* start Data provided *

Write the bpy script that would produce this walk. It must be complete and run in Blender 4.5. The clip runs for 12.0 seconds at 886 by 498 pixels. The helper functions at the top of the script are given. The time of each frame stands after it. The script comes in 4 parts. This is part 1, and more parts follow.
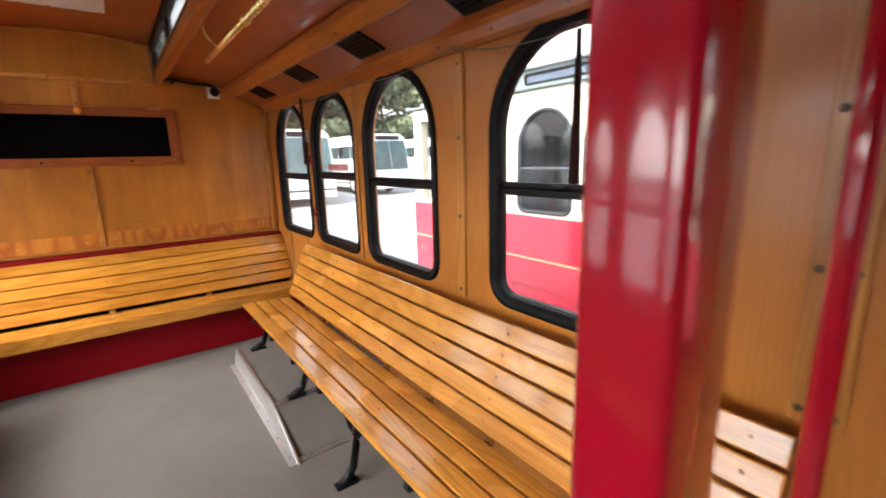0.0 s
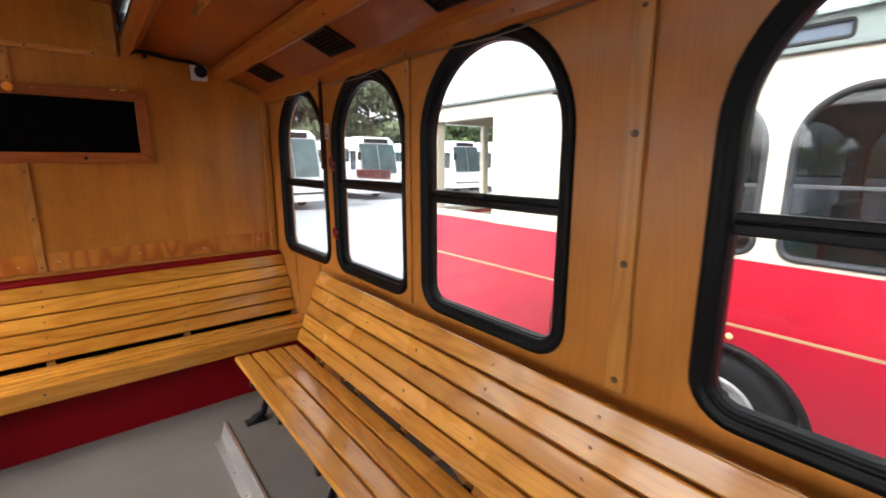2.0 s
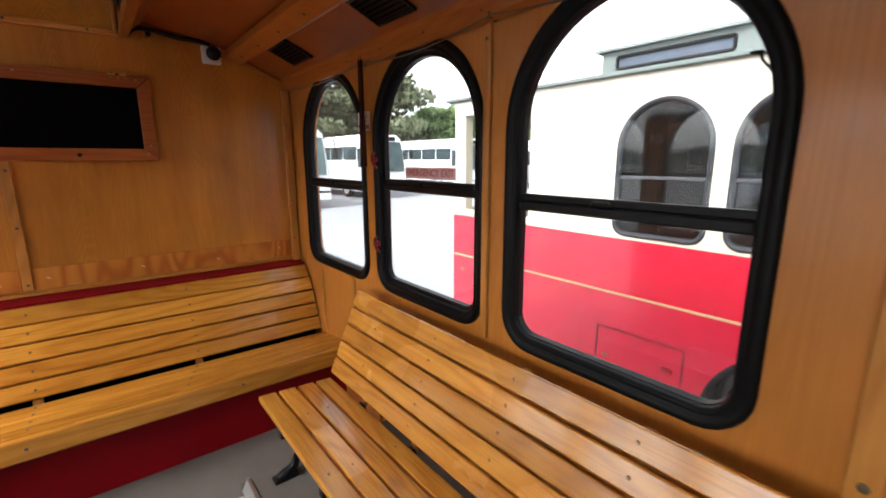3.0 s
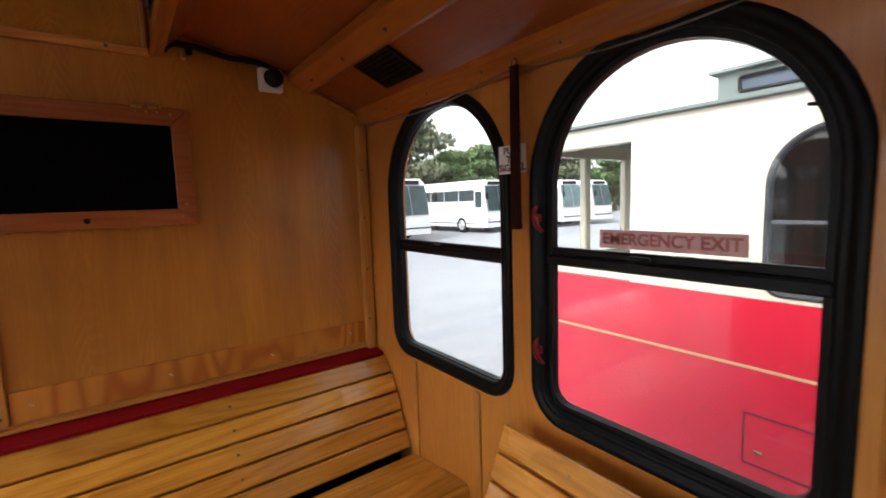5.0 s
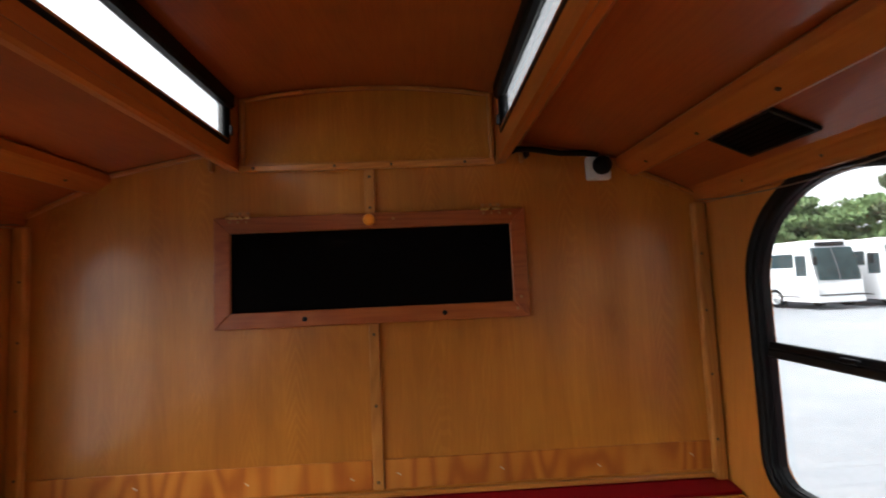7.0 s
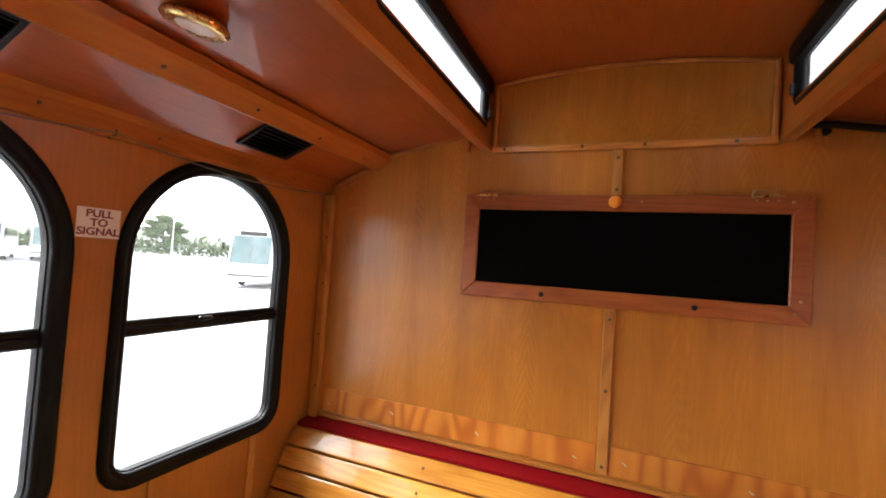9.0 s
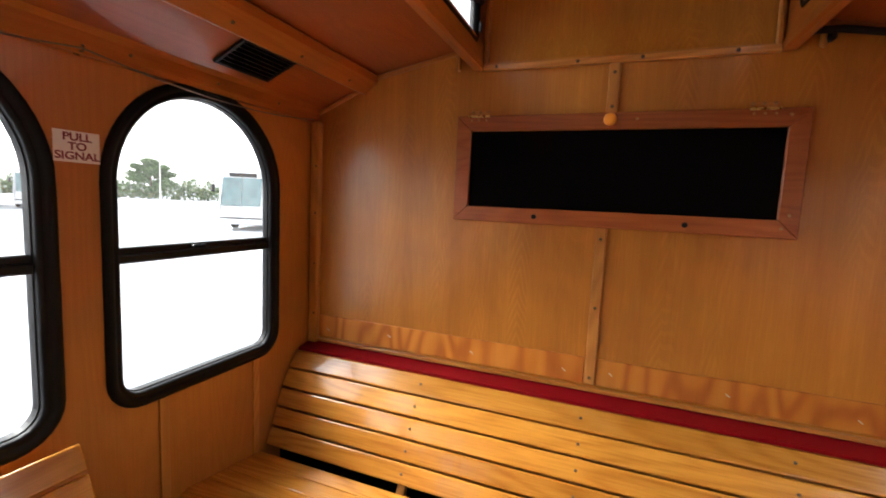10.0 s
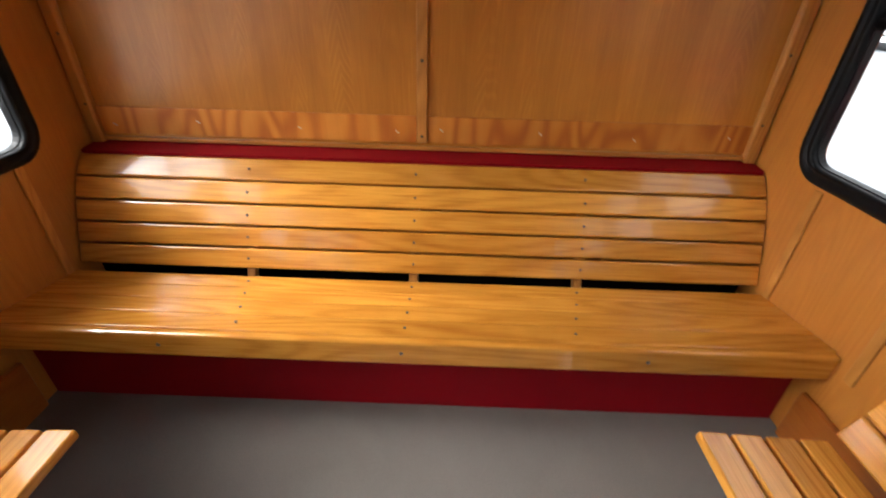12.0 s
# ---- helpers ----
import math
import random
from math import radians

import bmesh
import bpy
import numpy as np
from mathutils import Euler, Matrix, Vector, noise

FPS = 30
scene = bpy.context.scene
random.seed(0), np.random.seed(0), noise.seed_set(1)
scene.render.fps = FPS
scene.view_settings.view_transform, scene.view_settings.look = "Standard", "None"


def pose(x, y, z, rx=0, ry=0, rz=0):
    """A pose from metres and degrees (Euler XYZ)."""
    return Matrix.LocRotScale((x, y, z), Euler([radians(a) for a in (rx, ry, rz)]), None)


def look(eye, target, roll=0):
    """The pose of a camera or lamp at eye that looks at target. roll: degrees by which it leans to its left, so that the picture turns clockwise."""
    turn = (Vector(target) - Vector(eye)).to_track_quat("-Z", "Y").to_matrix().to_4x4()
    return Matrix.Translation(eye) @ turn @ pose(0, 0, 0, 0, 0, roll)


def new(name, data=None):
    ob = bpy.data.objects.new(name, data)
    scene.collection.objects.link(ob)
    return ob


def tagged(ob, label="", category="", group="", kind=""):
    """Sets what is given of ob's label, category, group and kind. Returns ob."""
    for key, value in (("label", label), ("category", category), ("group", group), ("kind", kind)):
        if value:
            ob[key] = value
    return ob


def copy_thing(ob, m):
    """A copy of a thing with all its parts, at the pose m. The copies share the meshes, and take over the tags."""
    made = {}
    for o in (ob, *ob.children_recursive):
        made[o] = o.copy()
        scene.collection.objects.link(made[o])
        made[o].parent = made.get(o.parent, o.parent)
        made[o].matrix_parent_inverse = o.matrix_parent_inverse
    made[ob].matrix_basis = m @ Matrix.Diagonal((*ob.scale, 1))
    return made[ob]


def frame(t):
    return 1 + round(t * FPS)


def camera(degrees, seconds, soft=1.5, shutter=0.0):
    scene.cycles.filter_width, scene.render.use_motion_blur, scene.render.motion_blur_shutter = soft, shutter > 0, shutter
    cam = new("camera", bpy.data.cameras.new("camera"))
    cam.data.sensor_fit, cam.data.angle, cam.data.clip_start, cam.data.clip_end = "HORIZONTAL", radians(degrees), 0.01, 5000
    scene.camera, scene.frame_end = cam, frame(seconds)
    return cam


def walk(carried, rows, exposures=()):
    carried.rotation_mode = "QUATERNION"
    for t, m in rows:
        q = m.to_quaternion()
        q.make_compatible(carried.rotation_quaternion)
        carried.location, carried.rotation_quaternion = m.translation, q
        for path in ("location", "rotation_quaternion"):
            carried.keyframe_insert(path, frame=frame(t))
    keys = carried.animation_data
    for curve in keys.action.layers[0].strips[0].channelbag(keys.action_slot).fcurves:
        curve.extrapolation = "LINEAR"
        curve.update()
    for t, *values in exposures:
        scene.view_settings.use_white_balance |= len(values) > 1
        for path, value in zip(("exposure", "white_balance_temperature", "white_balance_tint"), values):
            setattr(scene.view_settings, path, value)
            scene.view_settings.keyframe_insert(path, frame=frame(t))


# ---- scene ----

* end Data provided *

Your goal: Repeat the lines above exactly, and keep every picture out.

Complete output:
Write the bpy script that would produce this walk. It must be complete and run in Blender 4.5. The clip runs for 12.0 seconds at 886 by 498 pixels. The helper functions at the top of the script are given. The time of each frame stands after it. The script comes in 4 parts. This is part 1, and more parts follow.
0.0 s
2.0 s
3.0 s
5.0 s
7.0 s
9.0 s
10.0 s
12.0 s
# ---- helpers ----
import math
import random
from math import radians

import bmesh
import bpy
import numpy as np
from mathutils import Euler, Matrix, Vector, noise

FPS = 30
scene = bpy.context.scene
random.seed(0), np.random.seed(0), noise.seed_set(1)
scene.render.fps = FPS
scene.view_settings.view_transform, scene.view_settings.look = "Standard", "None"


def pose(x, y, z, rx=0, ry=0, rz=0):
    """A pose from metres and degrees (Euler XYZ)."""
    return Matrix.LocRotScale((x, y, z), Euler([radians(a) for a in (rx, ry, rz)]), None)


def look(eye, target, roll=0):
    """The pose of a camera or lamp at eye that looks at target. roll: degrees by which it leans to its left, so that the picture turns clockwise."""
    turn = (Vector(target) - Vector(eye)).to_track_quat("-Z", "Y").to_matrix().to_4x4()
    return Matrix.Translation(eye) @ turn @ pose(0, 0, 0, 0, 0, roll)


def new(name, data=None):
    ob = bpy.data.objects.new(name, data)
    scene.collection.objects.link(ob)
    return ob


def tagged(ob, label="", category="", group="", kind=""):
    """Sets what is given of ob's label, category, group and kind. Returns ob."""
    for key, value in (("label", label), ("category", category), ("group", group), ("kind", kind)):
        if value:
            ob[key] = value
    return ob


def copy_thing(ob, m):
    """A copy of a thing with all its parts, at the pose m. The copies share the meshes, and take over the tags."""
    made = {}
    for o in (ob, *ob.children_recursive):
        made[o] = o.copy()
        scene.collection.objects.link(made[o])
        made[o].parent = made.get(o.parent, o.parent)
        made[o].matrix_parent_inverse = o.matrix_parent_inverse
    made[ob].matrix_basis = m @ Matrix.Diagonal((*ob.scale, 1))
    return made[ob]


def frame(t):
    return 1 + round(t * FPS)


def camera(degrees, seconds, soft=1.5, shutter=0.0):
    scene.cycles.filter_width, scene.render.use_motion_blur, scene.render.motion_blur_shutter = soft, shutter > 0, shutter
    cam = new("camera", bpy.data.cameras.new("camera"))
    cam.data.sensor_fit, cam.data.angle, cam.data.clip_start, cam.data.clip_end = "HORIZONTAL", radians(degrees), 0.01, 5000
    scene.camera, scene.frame_end = cam, frame(seconds)
    return cam


def walk(carried, rows, exposures=()):
    carried.rotation_mode = "QUATERNION"
    for t, m in rows:
        q = m.to_quaternion()
        q.make_compatible(carried.rotation_quaternion)
        carried.location, carried.rotation_quaternion = m.translation, q
        for path in ("location", "rotation_quaternion"):
            carried.keyframe_insert(path, frame=frame(t))
    keys = carried.animation_data
    for curve in keys.action.layers[0].strips[0].channelbag(keys.action_slot).fcurves:
        curve.extrapolation = "LINEAR"
        curve.update()
    for t, *values in exposures:
        scene.view_settings.use_white_balance |= len(values) > 1
        for path, value in zip(("exposure", "white_balance_temperature", "white_balance_tint"), values):
            setattr(scene.view_settings, path, value)
            scene.view_settings.keyframe_insert(path, frame=frame(t))


# ---- scene ----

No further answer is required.